» To do
Extract every line where the string "label" appears.

» Rows
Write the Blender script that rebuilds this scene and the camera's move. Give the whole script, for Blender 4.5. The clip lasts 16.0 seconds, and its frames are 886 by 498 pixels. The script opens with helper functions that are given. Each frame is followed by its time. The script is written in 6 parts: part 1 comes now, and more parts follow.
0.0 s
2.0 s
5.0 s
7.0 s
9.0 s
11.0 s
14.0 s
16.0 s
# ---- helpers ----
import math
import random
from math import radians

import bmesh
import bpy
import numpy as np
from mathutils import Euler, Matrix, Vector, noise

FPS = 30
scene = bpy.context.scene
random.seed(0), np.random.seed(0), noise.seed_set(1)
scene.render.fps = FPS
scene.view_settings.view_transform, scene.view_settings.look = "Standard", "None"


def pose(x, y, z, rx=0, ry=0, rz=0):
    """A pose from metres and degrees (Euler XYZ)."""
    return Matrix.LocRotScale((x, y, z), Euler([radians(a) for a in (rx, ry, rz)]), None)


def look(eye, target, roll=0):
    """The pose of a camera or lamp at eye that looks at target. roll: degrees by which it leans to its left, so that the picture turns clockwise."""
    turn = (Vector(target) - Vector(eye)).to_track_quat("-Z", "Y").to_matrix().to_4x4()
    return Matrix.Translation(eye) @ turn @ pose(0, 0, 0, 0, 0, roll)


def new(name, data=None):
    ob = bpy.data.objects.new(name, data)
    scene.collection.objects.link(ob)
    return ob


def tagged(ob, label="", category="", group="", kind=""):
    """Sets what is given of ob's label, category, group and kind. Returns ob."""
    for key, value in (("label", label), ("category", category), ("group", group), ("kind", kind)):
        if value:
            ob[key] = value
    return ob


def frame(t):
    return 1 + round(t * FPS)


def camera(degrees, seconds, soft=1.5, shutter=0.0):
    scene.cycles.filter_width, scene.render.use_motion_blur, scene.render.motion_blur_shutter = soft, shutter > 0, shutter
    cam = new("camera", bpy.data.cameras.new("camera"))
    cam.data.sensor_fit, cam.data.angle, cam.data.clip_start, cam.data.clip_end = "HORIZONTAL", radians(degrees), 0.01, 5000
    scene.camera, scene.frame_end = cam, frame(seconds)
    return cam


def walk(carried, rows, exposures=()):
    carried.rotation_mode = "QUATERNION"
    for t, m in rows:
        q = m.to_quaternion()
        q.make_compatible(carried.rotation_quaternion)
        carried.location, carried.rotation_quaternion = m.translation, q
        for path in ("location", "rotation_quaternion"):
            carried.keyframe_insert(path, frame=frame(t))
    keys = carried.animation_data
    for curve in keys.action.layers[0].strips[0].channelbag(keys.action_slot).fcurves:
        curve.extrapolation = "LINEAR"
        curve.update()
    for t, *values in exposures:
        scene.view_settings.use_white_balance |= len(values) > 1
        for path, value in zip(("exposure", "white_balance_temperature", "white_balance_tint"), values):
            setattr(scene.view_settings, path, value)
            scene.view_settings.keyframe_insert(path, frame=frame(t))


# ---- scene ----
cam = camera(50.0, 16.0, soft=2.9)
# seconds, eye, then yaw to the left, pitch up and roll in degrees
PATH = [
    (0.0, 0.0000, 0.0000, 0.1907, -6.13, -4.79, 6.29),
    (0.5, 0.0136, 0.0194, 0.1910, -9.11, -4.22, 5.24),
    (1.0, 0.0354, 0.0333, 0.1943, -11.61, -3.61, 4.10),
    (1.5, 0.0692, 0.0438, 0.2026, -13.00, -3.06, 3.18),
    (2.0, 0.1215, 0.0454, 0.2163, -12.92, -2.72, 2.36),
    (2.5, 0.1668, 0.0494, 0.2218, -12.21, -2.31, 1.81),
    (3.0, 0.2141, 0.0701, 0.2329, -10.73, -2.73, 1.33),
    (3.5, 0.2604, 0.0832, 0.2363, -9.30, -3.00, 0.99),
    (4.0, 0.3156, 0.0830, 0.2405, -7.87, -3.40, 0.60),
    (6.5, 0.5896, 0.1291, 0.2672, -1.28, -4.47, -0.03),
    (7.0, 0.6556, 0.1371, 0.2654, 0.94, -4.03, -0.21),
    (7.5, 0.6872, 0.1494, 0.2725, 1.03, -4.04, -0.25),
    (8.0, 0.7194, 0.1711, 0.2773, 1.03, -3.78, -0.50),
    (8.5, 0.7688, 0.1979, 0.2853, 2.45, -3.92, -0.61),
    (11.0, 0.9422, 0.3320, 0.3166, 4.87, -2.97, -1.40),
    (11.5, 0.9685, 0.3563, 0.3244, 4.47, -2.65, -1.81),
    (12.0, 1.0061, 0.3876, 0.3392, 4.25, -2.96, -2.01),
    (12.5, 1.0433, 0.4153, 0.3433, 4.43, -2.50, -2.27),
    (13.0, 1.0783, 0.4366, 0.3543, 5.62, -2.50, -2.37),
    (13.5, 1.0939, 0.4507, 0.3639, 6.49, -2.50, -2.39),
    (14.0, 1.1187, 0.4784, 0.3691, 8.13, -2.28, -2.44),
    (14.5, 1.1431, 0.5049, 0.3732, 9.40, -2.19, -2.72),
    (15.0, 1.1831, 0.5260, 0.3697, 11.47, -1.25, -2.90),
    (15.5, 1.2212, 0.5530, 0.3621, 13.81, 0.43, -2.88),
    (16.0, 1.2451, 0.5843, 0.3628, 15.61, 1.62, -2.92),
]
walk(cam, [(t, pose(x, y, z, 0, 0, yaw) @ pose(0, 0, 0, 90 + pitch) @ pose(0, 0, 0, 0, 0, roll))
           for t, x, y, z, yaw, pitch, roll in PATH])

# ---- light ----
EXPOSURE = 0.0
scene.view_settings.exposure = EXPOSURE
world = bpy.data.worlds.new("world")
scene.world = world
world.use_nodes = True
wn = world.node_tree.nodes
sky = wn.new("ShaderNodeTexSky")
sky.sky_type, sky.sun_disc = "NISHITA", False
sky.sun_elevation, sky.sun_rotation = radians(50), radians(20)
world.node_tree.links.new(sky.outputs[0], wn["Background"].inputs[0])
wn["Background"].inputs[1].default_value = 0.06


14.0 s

» Task answer
def tagged(ob, label="", category="", group="", kind=""):
    """Sets what is given of ob's label, category, group and kind. Returns ob."""
    for key, value in (("label", label), ("category", category), ("group", group), ("kind", kind)):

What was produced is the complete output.